Was sich der Film als stilistischen Kniff erlaubt, als Bruch der Routine im Frauengefängnis, ist eine Rückblendenstruktur, die sich erst nach und nach erschließt, die sich im Stil von Gaspar Noés „Irreversible“ Schritt für Schritt weiter zurückbegibt, die Geschichte einer Liebe und eines erst so harmlos und naiv erscheinenden politischen Aktivismus von vorne nach hinten aufklappt. So einfach war das, im Alltag des Nationalsozialismus zum Todfeind des Regimes zu werden, ein paar junge Menschen, die nicht einfach zusehen konnten, wie die Welt von einem Unrechtssystem in die Katastrophe gesteuert wird. Die Erzählung rückwärts zurück in die Unschuld und Normalität vertieft die Motive des Films, lässt die Hilde Coppi, die dem Ende ihres Lebens zusteuert, immer noch menschlicher erscheinen, ihre Taten zwingend und ohne Alternative. Vor allem muss jetzt, an dieser späten Stelle der Besprechung, die Leistung von Liv Lisa Friesgelobt werden. Der weibliche Star aus „Babylon Berlin“ spielt hier eine Rolle, die eigentlich unspielbar erscheint und die es doch meistert, mit einer stillen Entschlossenheit, die sich auch in ihrer Figur spiegelt, die doch zunächst so brav und unscheinbar wirkt, mit ihrer strengen Frisur und der Nickelbrille, die sich zwischen den Zuschauer und ihre Schönheit schiebt. 

„In Liebe, Eure Hilde“ von Andreas Dresen und Laila Stieler (Credit: Frederic Batier / Pandora Filmverleih)

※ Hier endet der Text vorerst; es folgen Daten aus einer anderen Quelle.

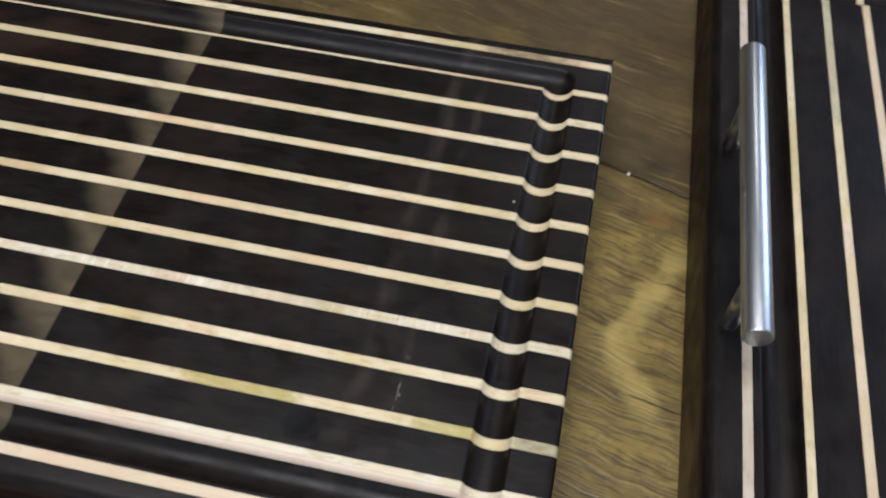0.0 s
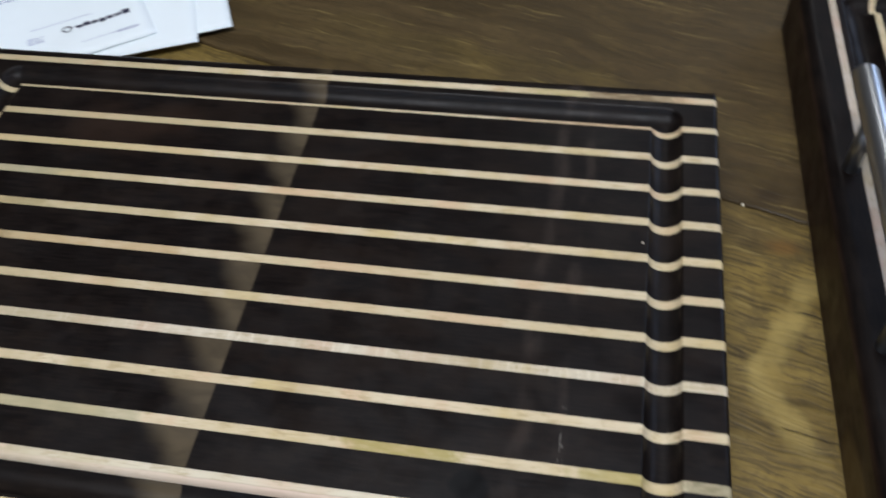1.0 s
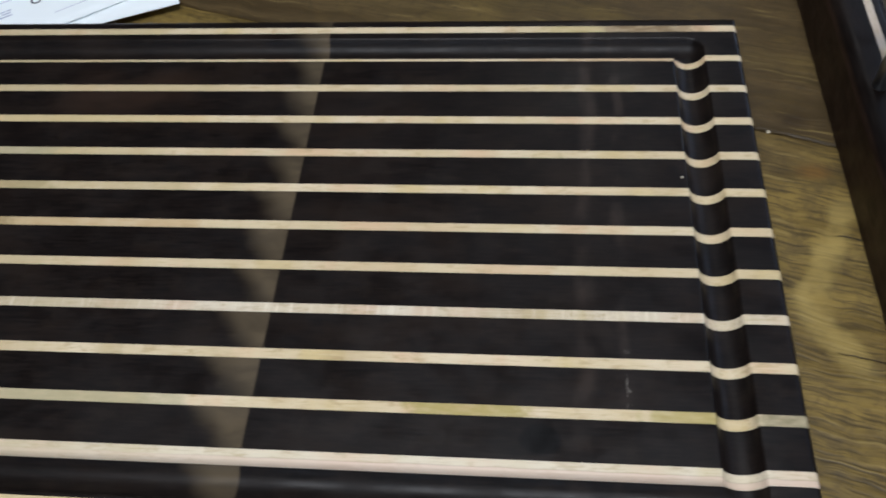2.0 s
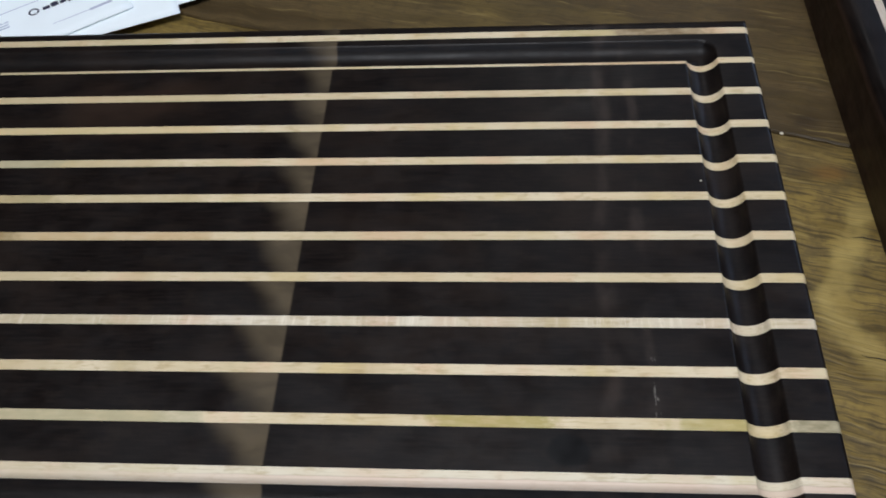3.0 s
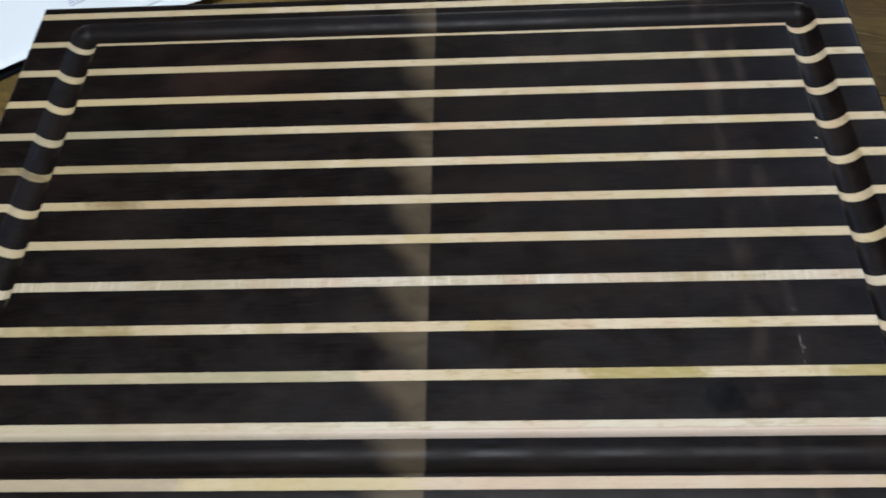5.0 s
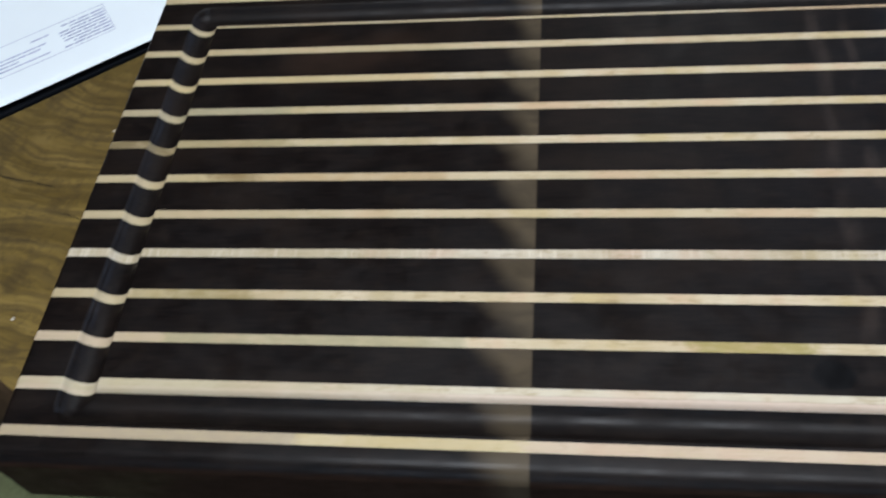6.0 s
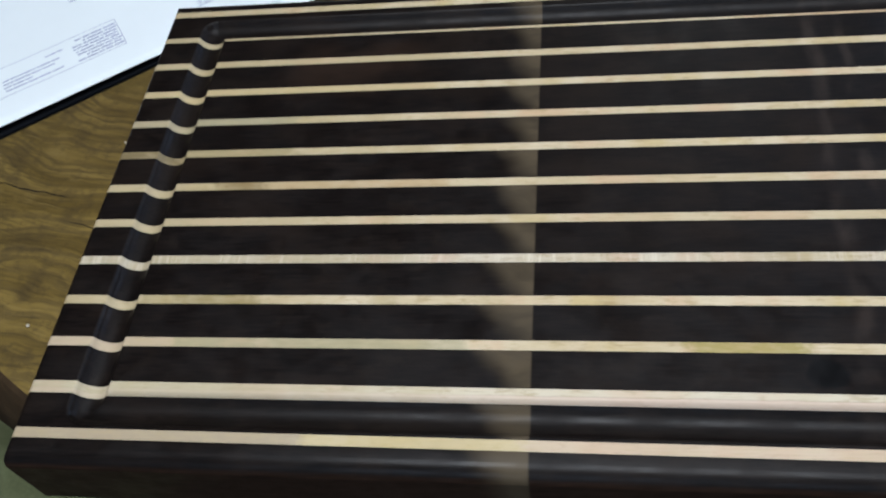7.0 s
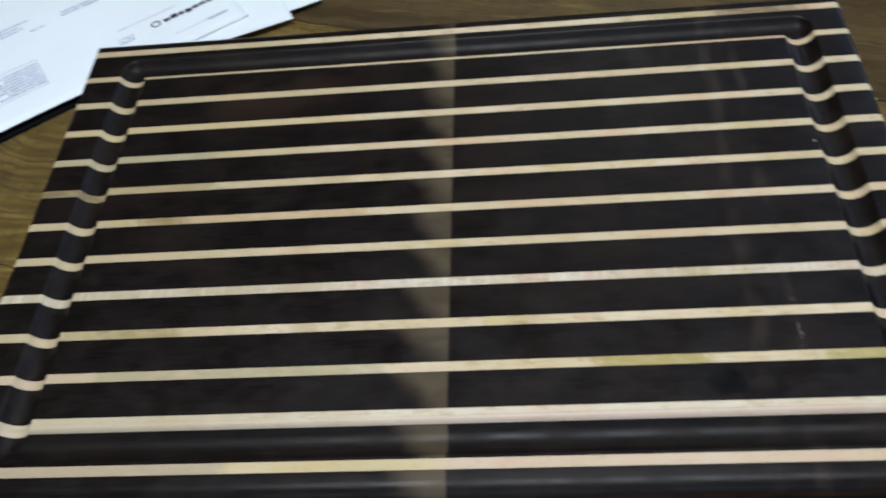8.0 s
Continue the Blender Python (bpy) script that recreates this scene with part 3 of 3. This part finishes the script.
part("housing", box_bm(-0.15, 0.15, -0.72, 0.72, -0.035, 0.0, 0.006), WHITE_METAL, sheen_fixture)


def slab_edge(x):
    """The waney front edge of the table slab."""
    left = -0.312 - 0.72 * min(x, 0.0) * (1.0 if x > -0.18 else 0.18 / max(0.18, -x) * 1.25)
    y = left - 0.018 * (1 - math.exp(-max(x, 0.0) * 6))
    hollow = max(0.0, min(1.0, (x + 0.03) / 0.03)) * max(0.0, min(1.0, (0.125 - x) / 0.05))
    y += 0.038 * hollow
    return y + 0.010 * noise.noise(Vector((x * 9, 1.7, 0))) + 0.005 * noise.noise(Vector((x * 31, 4.1, 0)))


def joint(x):
    """The long joint between the two planks of the tabletop."""
    return 0.1262 - 0.310 * x + 0.0012 * noise.noise(Vector((x * 40, 2.2, 0))) + 0.0008 * noise.noise(Vector((x * 130, 8.2, 0)))


def plank_bm(near, far, profile_near, profile_far, bark=False):
    """A thick plank between two wavy edges; the profiles are (outwards, z) from top to bottom."""
    x0, x1, n = -1.25, 1.28, 420
    bm = bmesh.new()
    rings = []
    for i in range(n + 1):
        x = x0 + (x1 - x0) * i / n
        a, b = near(x), far(x)
        ring = []
        for k, (out, z) in enumerate(profile_near):
            ruff = 0.004 * noise.noise(Vector((x * 22, k * 0.9, 7.0))) if k > 1 else 0.0
            ring.append(bm.verts.new((x, a - out + ruff, z)))
        for out, z in reversed(profile_far):
            ring.append(bm.verts.new((x, b + out, z)))
        rings.append(ring)
    m = len(rings[0])
    for i in range(n):
        for k in range(m):
            f = bm.faces.new((rings[i][k], rings[i][(k + 1) % m], rings[i + 1][(k + 1) % m], rings[i + 1][k]))
            f.smooth = 0 < k < len(profile_near) - 1
            f.material_index = 1 if bark and k < len(profile_near) - 1 else 0
    bm.faces.new(rings[0])
    bm.faces.new(rings[-1])
    bmesh.ops.recalc_face_normals(bm, faces=bm.faces)
    bmesh.ops.transform(bm, matrix=Matrix.Translation((0, 0, -FLOOR_Z)), verts=bm.verts)
    return bm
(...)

Man sagt Andreas Dresen nach, der menschlichste unter den deutschen Filmemachern zu sein, was oft nur eine Ausrede dafür zu sein scheint, dass er einfach zu nett mit seinen Figuren umgeht. Hier, in „In Liebe, Eure Hilde“, ist seine Menschlichkeit, sein empathischer Blick, sein aufrechter Glaube daran, dass eine Gesellschaft nur dann lebenswert ist, wenn man für gemeinsame Werte eintritt, die Grundlage dafür, dass sein Film mit Hilde Coppi an sein bitteres Ende gehen kann, Niederschlag nach Niederschlag, bis sie ihren letzten Brief schreibt, der mit der Zeile endet, die dem Film seinen Titel gibt. Und man als Zuschauer mitgeht, bewegt, in seinen Grundfesten erschüttert, empört und mit der tiefen Empfindung: Nie wieder. Nie wieder. Nicht in Ausnahmesituationen. Nicht im Alltag.